More Top Climate News

Thousands of people have evacuated their homes in Northern California this week as wildfires burn in tinderbox conditions worsened by heat waves, NBC News reports. California’s fire agency notes that it’s responding to more than 3,000 wildfires across the state. Many of those are small, but a handful have already burned more than 1,000 acres, including the Thompson Fire about 60 miles north of Sacramento.

Meanwhile, a new study found that New Jersey is the fastest-warming state in the Northeast, with annual temperatures up by about 3.5 degrees Fahrenheit since 1970. The uptick is largely due to overdevelopment and warming ocean temperatures from climate change, The New York Times reports. In 2021, the state also earned a different climate-related superlative, with the fastest rate of sea level rise on the East Coast. Oh, I forgot to mention parts of New Jersey are rapidly sinking, too.

“New Jersey is ground zero for some of the worst impacts of climate change, including extreme heat and considerable increases in flood risk,” Shawn M. LaTourette, the commissioner of New Jersey’s Department of Environmental Protection, told the Times. 

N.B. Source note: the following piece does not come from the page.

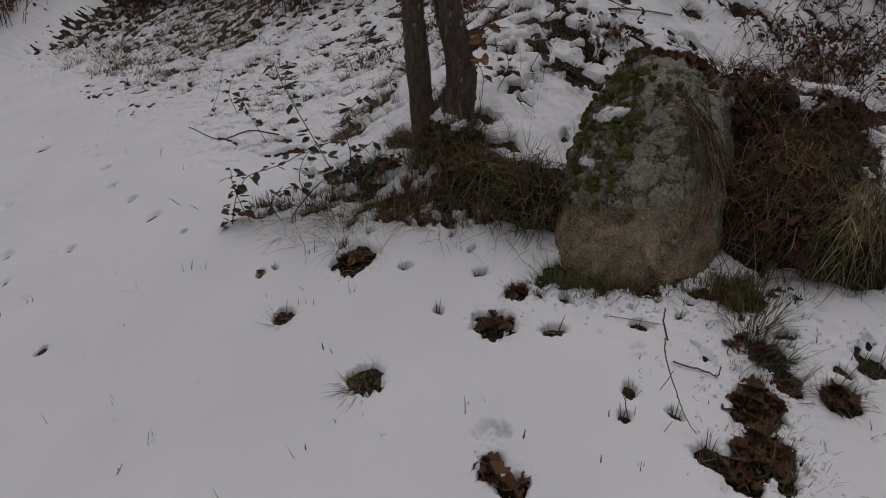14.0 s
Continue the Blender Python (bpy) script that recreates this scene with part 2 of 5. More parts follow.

In other news, the U.S. Environmental Protection Agency announced Wednesday that General Motors will pay a penalty of nearly $146 million because of the excess emissions released by 5.9 million vehicles still on the road that did not comply with fuel economy standards when they were made. Recent testing revealed that those GM pickup trucks and SUVs release 10 percent more carbon emissions on average than their initial compliance testing showed, The Associated Press reports.